The good news is that there is no minimum amount when buying or selling bitcoins. Say you only have P10,000. You can exchange that for .01 bitcoin with companies like Satoshi Industries, Coins.ph, Buybitcoin.ph, and others. You can also purchase a bitcoin using Cliq kiosks that can be found in convenience stores. Have your “real” money transferred to your e-wallet. Once there, it can be converted into bitcoin through the app’s services. You can also go into bitcoin mining, the process of adding transaction records to the blockchain. As mining involves a lot of effort that includes complex mathematical computations using supercomputers to check transactions and detect any illicit activities, the bitcoin network rewards the miners by handing them newlymade bitcoins.

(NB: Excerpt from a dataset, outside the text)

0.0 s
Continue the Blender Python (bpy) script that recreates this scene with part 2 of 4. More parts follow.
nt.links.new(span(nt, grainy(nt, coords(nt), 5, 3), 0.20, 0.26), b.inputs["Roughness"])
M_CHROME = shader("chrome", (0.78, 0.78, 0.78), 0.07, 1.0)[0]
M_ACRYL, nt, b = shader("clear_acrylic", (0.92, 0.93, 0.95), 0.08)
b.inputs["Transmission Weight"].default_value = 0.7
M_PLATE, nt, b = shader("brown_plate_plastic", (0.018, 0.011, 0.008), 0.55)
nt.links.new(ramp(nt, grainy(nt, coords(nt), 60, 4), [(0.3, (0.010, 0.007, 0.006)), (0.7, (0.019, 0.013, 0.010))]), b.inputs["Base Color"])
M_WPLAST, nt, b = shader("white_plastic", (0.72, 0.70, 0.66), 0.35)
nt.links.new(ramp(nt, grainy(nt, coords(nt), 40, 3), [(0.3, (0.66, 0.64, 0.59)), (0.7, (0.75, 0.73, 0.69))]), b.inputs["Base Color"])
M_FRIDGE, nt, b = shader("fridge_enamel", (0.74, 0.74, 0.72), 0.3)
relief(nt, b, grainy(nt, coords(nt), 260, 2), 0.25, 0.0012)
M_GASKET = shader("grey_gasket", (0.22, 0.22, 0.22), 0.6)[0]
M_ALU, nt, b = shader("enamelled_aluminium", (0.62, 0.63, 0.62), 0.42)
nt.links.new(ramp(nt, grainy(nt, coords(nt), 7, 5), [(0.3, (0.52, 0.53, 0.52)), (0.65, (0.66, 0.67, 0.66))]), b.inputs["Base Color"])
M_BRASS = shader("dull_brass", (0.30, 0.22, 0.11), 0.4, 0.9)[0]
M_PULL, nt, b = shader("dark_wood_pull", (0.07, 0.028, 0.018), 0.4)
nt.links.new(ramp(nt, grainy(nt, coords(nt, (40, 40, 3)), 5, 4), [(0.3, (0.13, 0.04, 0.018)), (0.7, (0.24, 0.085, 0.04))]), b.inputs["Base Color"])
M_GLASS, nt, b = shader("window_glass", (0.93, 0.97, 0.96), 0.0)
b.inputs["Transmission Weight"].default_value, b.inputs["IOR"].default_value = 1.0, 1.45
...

What can I buy with .01 bitcoin?
There are now businesses in the Philippines that accept bitcoin as payment, including Bediones’s own Punta Mandala restaurant in Mandaluyong City. At Punta Mandala, you can buy a plate of nachos, sisig, and liempo, each of which costs P250, for 0.00025 bitcoin.

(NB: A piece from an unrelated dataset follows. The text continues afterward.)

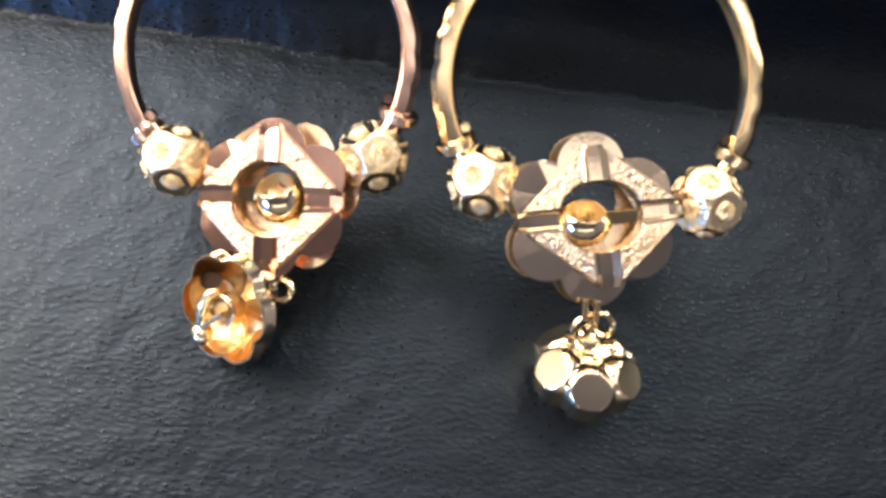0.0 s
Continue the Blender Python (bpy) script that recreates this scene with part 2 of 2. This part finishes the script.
# ---------------------------------------------------------------- setting
def leather_sheet():
    """One leather sheet: flat seat, crease, steep riser, rounded lip, second riser and upper panel."""
    profile = [(-260, 0), (-120, 0), (-70, 0)]
    profile += [(y, 0) for y in np.arange(-60, -1.4, 0.45)]
    profile += [(-1.2, 0.01), (-0.8, 0.03), (-0.4, 0.04), (-0.1, 0.03), (0.15, 0.03), (0.4, 0.10), (0.6, 0.26)]
    profile += [(0.7 + 5.4 * (0.65 * (1 - math.exp(-s / 0.18)) + 0.3525 * s), 0.4 + 12.0 * s) for s in np.linspace(0.02, 1, 50)]
    profile += [(7.35 - 1.15 * math.cos(a), 13.0 + 1.45 * math.sin(a)) for a in np.linspace(0.05, 2.5, 22)]
    profile += [(8.55, 14.0), (8.75, 14.25)]
    profile += [(8.8 + 1.2 * s, 14.4 + 1.9 * s) for s in np.linspace(0.1, 0.95, 10)]
    profile += [(10.05, 16.45), (10.25, 16.65), (10.6, 16.75), (11.4, 16.8), (12.6, 16.8), (14, 16.8)]
    profile += [(y, 16.8) for y in np.arange(14.5, 50, 0.8)] + [(80, 16.8), (260, 16.8)]
    xs = [-260, -140, -80] + list(np.arange(-60, 60.1, 0.4)) + [80, 140, 260]
    bm = bmesh.new()
    grid = []
    for y, z in profile:
        row = []
        for x in xs:
            near = 1.0 if abs(x) < 61 and -61 < y < 51 else 0.0
            edge = math.exp(-((y - 0.2) / 2.0) ** 2)
            dy = near * edge * (0.30 * noise.noise((x * 0.35, 1.7, 3.1)) + 0.16 * noise.noise((x * 1.3, 5.2, 0.3)))
            dz = near * (0.22 * noise.noise((x * 0.07, y * 0.07, 2.0)) + 0.07 * noise.noise((x * 0.45, y * 0.6, z * 0.5 + 7.0)) + 0.035 * noise.noise((x * 1.3, y * 1.8, z + 1.0)))
            dy += 0.45 * near * edge / (1 + math.exp((x + 13) * 0.8))
            row.append(bm.verts.new((x, y + dy, z + dz)))
        grid.append(row)
    for a, b in zip(grid, grid[1:]):
        for i in range(len(xs) - 1):
            bm.faces.new((a[i], a[i + 1], b[i + 1], b[i]))
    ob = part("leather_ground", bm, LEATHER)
    ob.data.polygons.foreach_set("use_smooth", [True] * len(ob.data.polygons))
    return tagged(ob, "black grained leather panel with a stepped ridge behind", "leather panel", kind="structure")


leather_sheet()


def slab(name, size, centre, mat, label, category):
    bm = bmesh.new()
    bmesh.ops.create_cube(bm, size=1)
    bmesh.ops.scale(bm, vec=size, verts=bm.verts)
    bmesh.ops.translate(bm, vec=centre, verts=bm.verts)
    return tagged(part(name, bm, mat, smooth=False, scale=1.0), label, category, kind="structure")


slab("counter", (0.9, 0.7, 0.04), (0, 0, -0.0225), DARKWOOD, "dark wooden counter under the leather panel", "counter")
# unseen room shell, added to give the gold something to reflect
slab("floor", (4.2, 4.2, 0.1), (0, 0, -0.95), DARKWOOD, "dark floor, unseen, added to close the room", "floor")
slab("ceiling", (4.2, 4.2, 0.1), (0, 0, 1.75), CEIL, "plain off-white ceiling, unseen, added for the gold to reflect", "ceiling")
slab("wall_north", (4.2, 0.1, 2.6), (0, 2.05, 0.4), WALL, "plain beige plaster wall, unseen, added for the gold to reflect", "wall")
slab("wall_south", (4.2, 0.1, 2.6), (0, -2.05, 0.4), WALL, "plain beige plaster wall, unseen, added for the gold to reflect", "wall")
slab("wall_east", (0.1, 4.0, 2.6), (2.05, 0, 0.4), WALL, "plain beige plaster wall, unseen, added for the gold to reflect", "wall")
slab("wall_west", (0.1, 4.0, 2.6), (-2.05, 0, 0.4), WALL, "plain beige plaster wall, unseen, added for the gold to reflect", "wall")


# ---------------------------------------------------------------- earrings
def hoop_tube(R, a0, a1, seed, swell=0.0, stout=1.0):
    """A stretch of the hoop between two angles: a flat front face with a ridge along its inner side, and an outer edge scalloped by cuts."""
    n = max(12, int(abs(a1 - a0) / 1.0))
    pts, rings = [], []
    sign = 1 if a1 > a0 else -1
    for i in range(n + 1):
        a = a0 + (a1 - a0) * i / n
        pts.append(polar(R + swell * max(0.0, 1 - abs(a - a0) / 25), a))
        cut = 0.15 * (1 - abs(math.sin((a + seed + 4 * math.sin(a * 0.11)) / 17.0 * math.pi)))
        o, f = 0.72 - cut, 0.56
        section = ((o, -0.3), (o, 0.02), (0.38 - cut * 0.9, f - 0.05), (0.10 - cut * 0.5, f), (-0.28, f + 0.025), (-0.33, f - 0.09), (-0.39, f - 0.10), (-0.44, f - 0.02), (-0.50, f - 0.05), (-0.66, 0.16), (-0.66, -0.35), (-0.45, -f), (0.5 - cut * 0.5, -f))
        rings.append([(sign * x * stout, y) for x, y in section])
    return sweep(pts, rings)


def face_directions(a, b):
    """The twelve face directions of a dodecahedron with one face towards a and the next one towards b."""
    a, b = Vector(a).normalized(), Vector(b)
    u = (b - a * a.dot(b)).normalized()
    w = a.cross(u)
    ring = [a / 5 ** 0.5 + (u * math.cos(radians(72 * k)) + w * math.sin(radians(72 * k))) * (2 / 5 ** 0.5) for k in range(5)]
    half = [a] + [d.normalized() for d in ring]
    return half + [-d for d in half]


def bead_body(r, dirs):
    bm = ball(r, sub=5)
    for v in bm.verts:
        for d in dirs:
            over = v.co.dot(d) - 0.855 * r
            if over > 0:
                v.co -= d * over
    return bm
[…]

To pay, you scan their QR code that’s available in the counter. You will need an e-wallet app like Bitbit, the e-wallet service of Cuneta’s company. Upon scanning, you input some basic info including, of course, the amount that you are paying. That’s it. You can also pay using bitcoin in online stores that include bitcoin as a payment option. Metrodeal and CashCashPinoy, both daily deal websites, are among the online businesses that have already started accepting bitcoin payments.